What data does an AI CRM use to score leads?

AI lead scoring models draw from behavioral signals (email engagement, website activity, content downloads), demographic and firmographic fit (industry, company size, job title), and engagement velocity (score trajectory, multi-channel activity, re-engagement after dormancy). The model trains on your historical closed-won data, so scoring reflects your specific market and customer profile rather than generic industry benchmarks.

How accurate is AI CRM forecasting compared to traditional methods?

AI CRM revenue forecasting typically achieves 75–92% accuracy after 6–12 months of model calibration against your actual outcomes, compared to the 40–60% accuracy typical of stage-weighted manual forecasting. The improvement compounds over time as the model accumulates more conversion data specific to your sales process and customer base.

Is AI CRM only for large enterprise sales teams?

No.
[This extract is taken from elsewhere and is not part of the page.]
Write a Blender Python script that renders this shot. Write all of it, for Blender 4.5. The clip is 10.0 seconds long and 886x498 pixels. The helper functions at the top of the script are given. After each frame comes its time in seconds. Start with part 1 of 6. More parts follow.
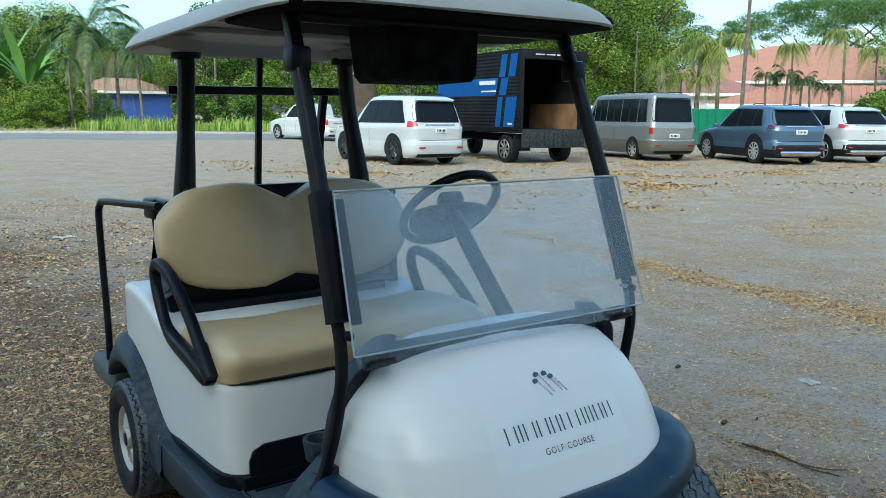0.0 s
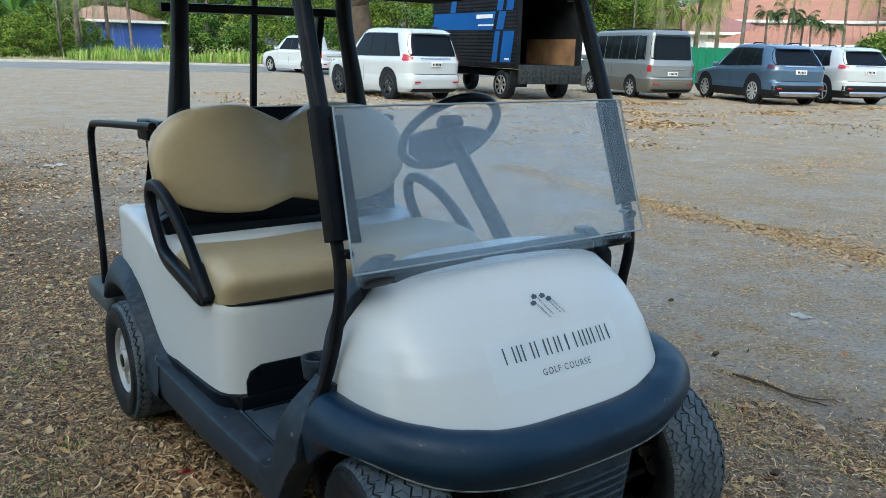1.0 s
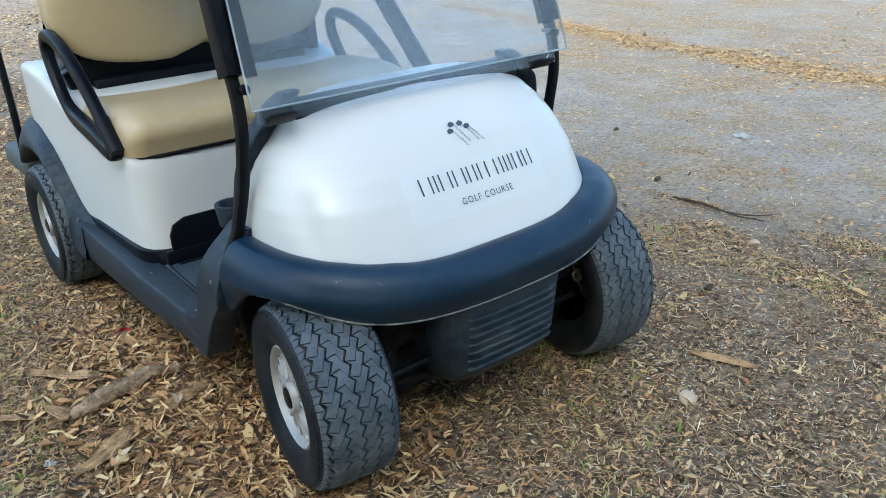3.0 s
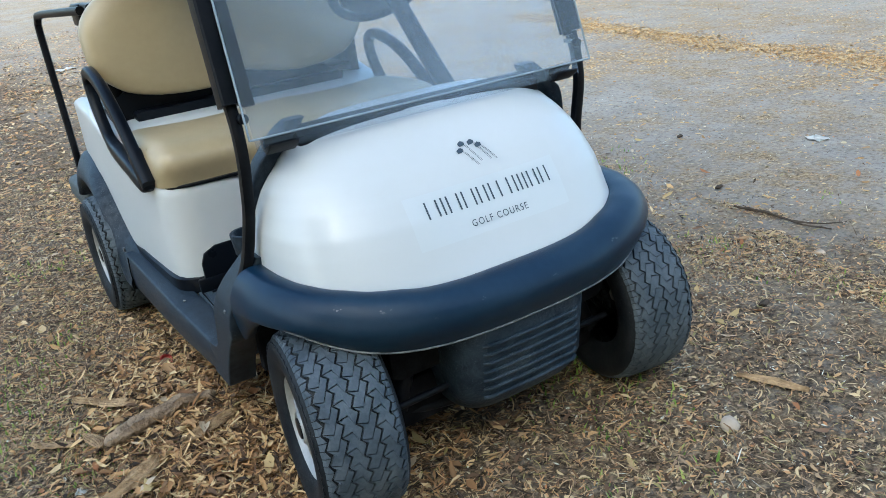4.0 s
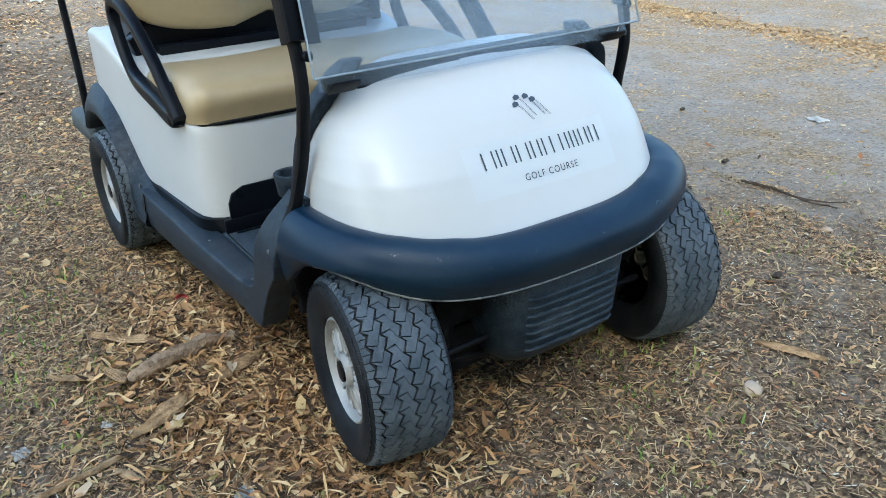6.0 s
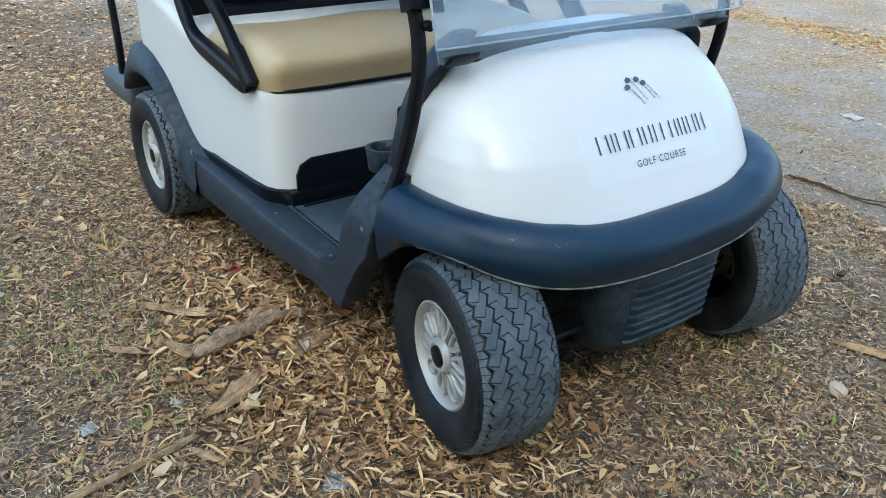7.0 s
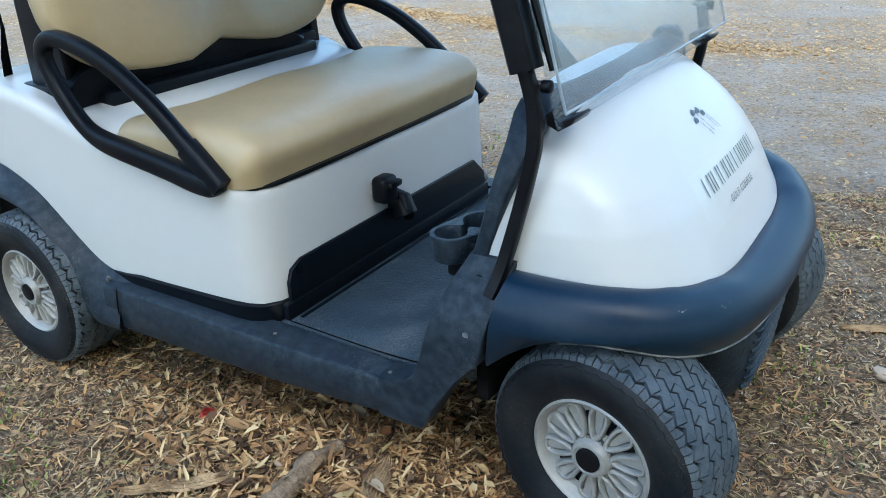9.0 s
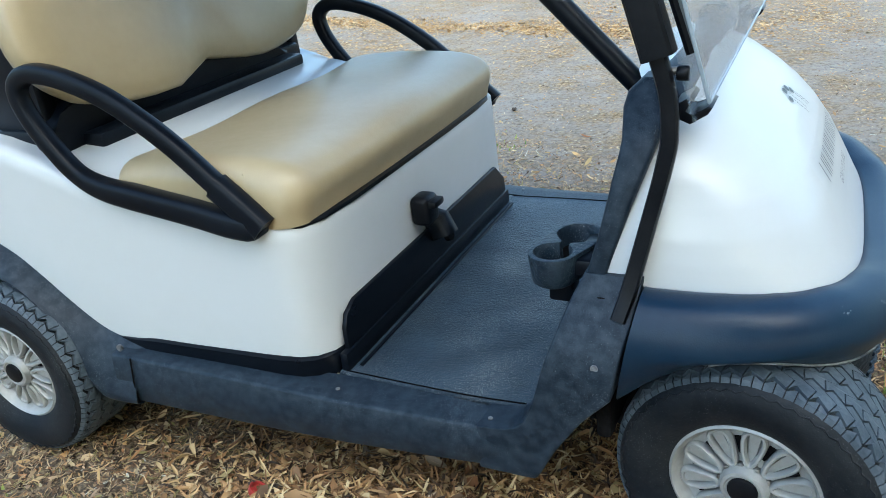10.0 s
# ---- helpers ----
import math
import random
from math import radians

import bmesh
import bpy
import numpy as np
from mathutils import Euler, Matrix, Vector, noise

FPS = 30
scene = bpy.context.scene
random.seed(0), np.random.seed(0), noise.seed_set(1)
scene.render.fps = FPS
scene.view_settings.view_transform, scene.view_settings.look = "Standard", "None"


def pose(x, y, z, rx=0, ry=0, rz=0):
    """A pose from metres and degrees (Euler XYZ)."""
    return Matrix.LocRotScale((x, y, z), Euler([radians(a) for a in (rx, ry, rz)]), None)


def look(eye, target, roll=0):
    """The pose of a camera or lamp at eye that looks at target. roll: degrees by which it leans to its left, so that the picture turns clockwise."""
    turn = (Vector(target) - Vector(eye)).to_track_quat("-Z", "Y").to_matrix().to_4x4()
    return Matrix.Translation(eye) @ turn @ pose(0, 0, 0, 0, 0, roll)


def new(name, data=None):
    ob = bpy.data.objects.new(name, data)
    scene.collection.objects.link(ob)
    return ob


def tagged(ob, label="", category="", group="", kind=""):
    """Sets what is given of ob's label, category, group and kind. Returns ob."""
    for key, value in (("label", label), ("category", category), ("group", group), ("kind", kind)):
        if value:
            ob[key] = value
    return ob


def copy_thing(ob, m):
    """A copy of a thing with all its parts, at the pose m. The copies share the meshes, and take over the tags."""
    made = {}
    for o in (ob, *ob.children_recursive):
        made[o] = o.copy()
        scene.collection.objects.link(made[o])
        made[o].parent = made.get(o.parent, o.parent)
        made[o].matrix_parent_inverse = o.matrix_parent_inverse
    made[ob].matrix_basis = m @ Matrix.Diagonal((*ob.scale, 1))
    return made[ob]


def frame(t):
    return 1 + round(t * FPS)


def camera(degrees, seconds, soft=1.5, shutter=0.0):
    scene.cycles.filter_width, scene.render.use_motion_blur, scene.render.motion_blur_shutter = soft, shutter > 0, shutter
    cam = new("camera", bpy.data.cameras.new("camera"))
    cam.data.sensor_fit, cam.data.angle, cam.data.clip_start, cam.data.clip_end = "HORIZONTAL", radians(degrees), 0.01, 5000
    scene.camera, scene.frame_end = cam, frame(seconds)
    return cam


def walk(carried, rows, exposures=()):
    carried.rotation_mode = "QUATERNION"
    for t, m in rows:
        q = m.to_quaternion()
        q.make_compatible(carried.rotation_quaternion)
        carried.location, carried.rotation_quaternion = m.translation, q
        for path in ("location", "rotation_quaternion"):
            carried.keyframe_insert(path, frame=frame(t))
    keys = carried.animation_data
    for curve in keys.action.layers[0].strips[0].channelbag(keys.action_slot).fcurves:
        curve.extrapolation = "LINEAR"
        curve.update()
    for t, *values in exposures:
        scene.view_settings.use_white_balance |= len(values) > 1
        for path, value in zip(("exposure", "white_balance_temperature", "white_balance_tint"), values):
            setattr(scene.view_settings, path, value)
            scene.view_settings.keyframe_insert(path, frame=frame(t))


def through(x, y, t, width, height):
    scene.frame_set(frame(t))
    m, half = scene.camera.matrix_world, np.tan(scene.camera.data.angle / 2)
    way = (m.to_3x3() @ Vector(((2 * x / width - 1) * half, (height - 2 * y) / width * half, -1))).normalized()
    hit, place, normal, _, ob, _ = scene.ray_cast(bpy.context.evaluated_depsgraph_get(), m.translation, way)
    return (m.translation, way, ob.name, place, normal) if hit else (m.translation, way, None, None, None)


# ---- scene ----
from mathutils.bvhtree import BVHTree
cam = camera(57.6, 10.0, soft=0.7)
PATH = [
    (0.0, -1.322, -1.426, 1.420, 80.447, -0.592, -34.770),
    (0.5, -1.328, -1.434, 1.412, 81.595, -1.077, -34.401),
    (1.0, -1.330, -1.409, 1.373, 76.057, -1.488, -35.092),
    (1.5, -1.326, -1.397, 1.348, 70.882, -1.285, -34.785),
    (2.0, -1.307, -1.412, 1.308, 66.051, 0.066, -36.247),
    (2.5, -1.269, -1.420, 1.308, 64.619, 0.716, -39.121),
    (2.7, -1.254, -1.423, 1.309, 65.068, 0.622, -39.553),
    (4.0, -1.011, -1.494, 1.294, 66.733, 5.438, -33.348),
    (4.5, -1.015, -1.496, 1.296, 67.616, 3.868, -34.151),
    (5.0, -1.034, -1.507, 1.308, 67.378, 2.585, -32.873),
    (5.2, -1.043, -1.512, 1.312, 64.581, 2.963, -32.970),
    (6.3, -1.269, -1.326, 1.276, 64.075, 1.075, -35.030),
    (6.5, -1.319, -1.287, 1.284, 63.981, 1.685, -36.032),
    (7.0, -1.393, -1.170, 1.259, 62.509, -1.922, -35.140),
    (7.5, -1.387, -0.888, 1.242, 64.346, 1.832, -37.911),
    (8.0, -1.426, -0.692, 1.234, 64.564, 0.490, -41.038),
    (8.5, -1.577, -0.560, 1.252, 64.410, 1.853, -55.943),
    (9.0, -1.686, -0.413, 1.251, 64.478, 0.745, -57.304),
    (9.5, -1.683, -0.177, 1.232, 67.837, 6.071, -60.935),
    (10.0, -1.661, -0.022, 1.206, 64.603, 4.013, -65.363),
]
walk(cam, [(row[0], pose(*row[1:])) for row in PATH], [(0.0, 1.42, 5520, -10.0), (0.6, 1.42, 5560, -8.0), (1.0, 1.44, 5700, -5.0), (1.5, 1.80, 5850, -3.0), (2.0, 2.10, 5950, -2.0), (2.5, 2.14, 5900, -2.0), (4.5, 2.03, 5720, -3.0), (7.0, 2.19, 5780, -2.0), (8.5, 2.08, 5520, -2.0), (10.0, 2.27, 5740, -4.0)])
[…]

AI CRM platforms are available at price points and complexity levels appropriate for businesses with two-person sales teams through enterprise organizations. HubSpot and GoHighLevel deliver strong AI CRM capability for SMBs at accessible pricing. The ROI case is proportionally stronger for smaller teams where each rep's time is more constrained and every missed follow-up represents a larger percentage of total pipeline capacity.